Requested Response Time - 0:30 | Current Response Time - 2:00
Our second pass was delivered one day later. We’d added simple indexes to the tables that we were using, and our return time was now hovering around two minutes. Mobile was still not happy even though the data included corrected data. It was still too slow for a mobile environment. The existing endpoint owners were definitely less smug as it had only taken us three working days to implement the new fields being requested for the same two-minute call.
Requested Response Time - 0:30 -> 0:02 | Current Response Time - 0:30
Knowing two minutes was bad, we started our next refinement, querying the information database. We started looking at how the data relations, other data table sources, and data moved through the system. We found that there were other ways to aggregate the claims data and speed up the response time. This work was very detailed, and we did a lot of experimental prototyping of different ideas in the two days it took us to deliver the next endpoint version. That version returned all the data needed for the call around 30 seconds and had taken us two more days of work. Hooray, we’d hit the goal set by mobile in a total of five days! Unfortunately, as commonly happens, mobile was not satisfied with 30 seconds; they moved the goal to a two-second response time. The owners of the current REST endpoint weren’t talking to us anymore for some reason.
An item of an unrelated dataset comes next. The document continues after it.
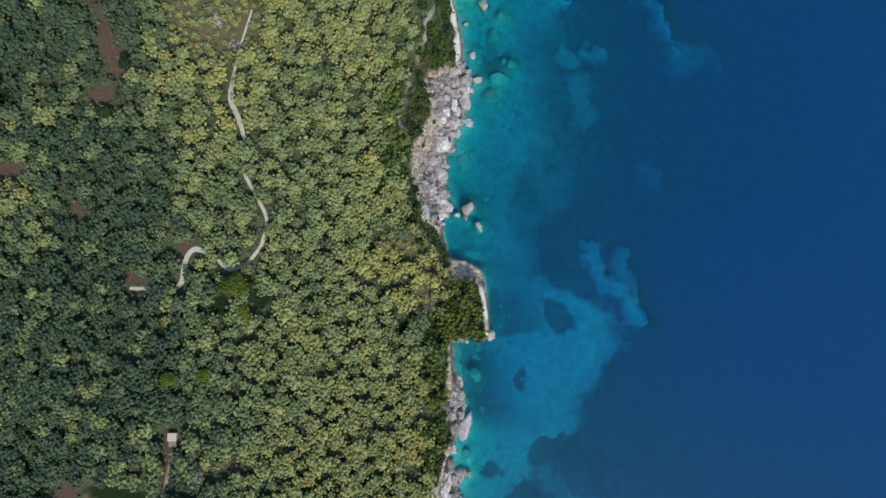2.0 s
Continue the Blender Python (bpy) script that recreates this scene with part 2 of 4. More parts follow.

Requested Response Time - 0:02 | Current Response Time - 0:01
With our new goal of two seconds, we went back to work. Hitting 30 seconds for a response time had been tough and required us to do the obvious, easy, and even medium-hard data optimization. There wasn’t that much left in terms of query optimization to be done, so we started to look at the data we were retrieving. Did we need to deliver all historical claims, or could we just return a year’s worth? Mobile was trimming the claims to 12 months already. Win…less work for them and us! Armed with that new insight, we were able to go back and change some things, and after another two days’ worth of work, we beat mobile’s “new” two-second requirement by returning the data in one second.
Mobile was ecstatic and very pleased with the work that we’d done. The previous endpoint owners had taken us off their Christmas list, and we still didn’t feel we were done. We requested another couple of days to see if we could improve performance to what we felt was acceptable mobile response times, sub-100-milliseconds. Since the group had given us three months to do this work, and we’d just beaten their performance requests twice, they were happy with us taking a little extra time to “work our magic” on things.
Requested Response Time - 0:02 | Current Response Time - 0:00.024
So, we started pushing the envelope of the whole system. We added in system-level caching, something completely new to our entire system. We also implemented a data prefetching system that would put claims data into the cache when the user logged into the mobile app. We did this by creating simple subsystems that were available for the whole system to use. Now the entire system had access to caching and the ability to preload any data we wanted for a user. This work took us a little bit longer to do, but we’d played around with different prototypes of this thinking along the way, so we were able to put in a good solid system in a little over four working days. Our system now had a response time of 16-24 ms. Mobile was speechless.
This highlights the extreme power of iterating on simple things. We started by delivering something simple, quick, and dirty. We knew it was not the end state, but it minimally met the requirements and allowed for integration with everyone involved. It allowed us to play with how we were doing things by emphasizing evolutionary design, constant iterative improvement, and delivering working software. Early on in the project we were advised to take 1-2 weeks planning our approach relying on subject matter experts within the company for help. The same experts that were estimating doing this would take 5-months. No reasonable amount of planning, even with all the right people, would have resulted in the changes we made. Further I believe that this planning would have hindered us from recognizing emerging solutions due to anchoring us with false expectations and the “sunk cost” effect. In the end, the mobile group got exactly the data they needed blazingly fast - vastly outperforming their initial extremely hopeful request of 30 and later 2 seconds. Their expectation of giving us 2-3 months to deliver this was beaten too. In two days, they had something they could work against; in five working days, they had their initial request met, and in 11 working days, they had a comprehensive solution. Finally, in 12 days, they had a system that exceeded their expectations and significantly more flexibility for the whole system.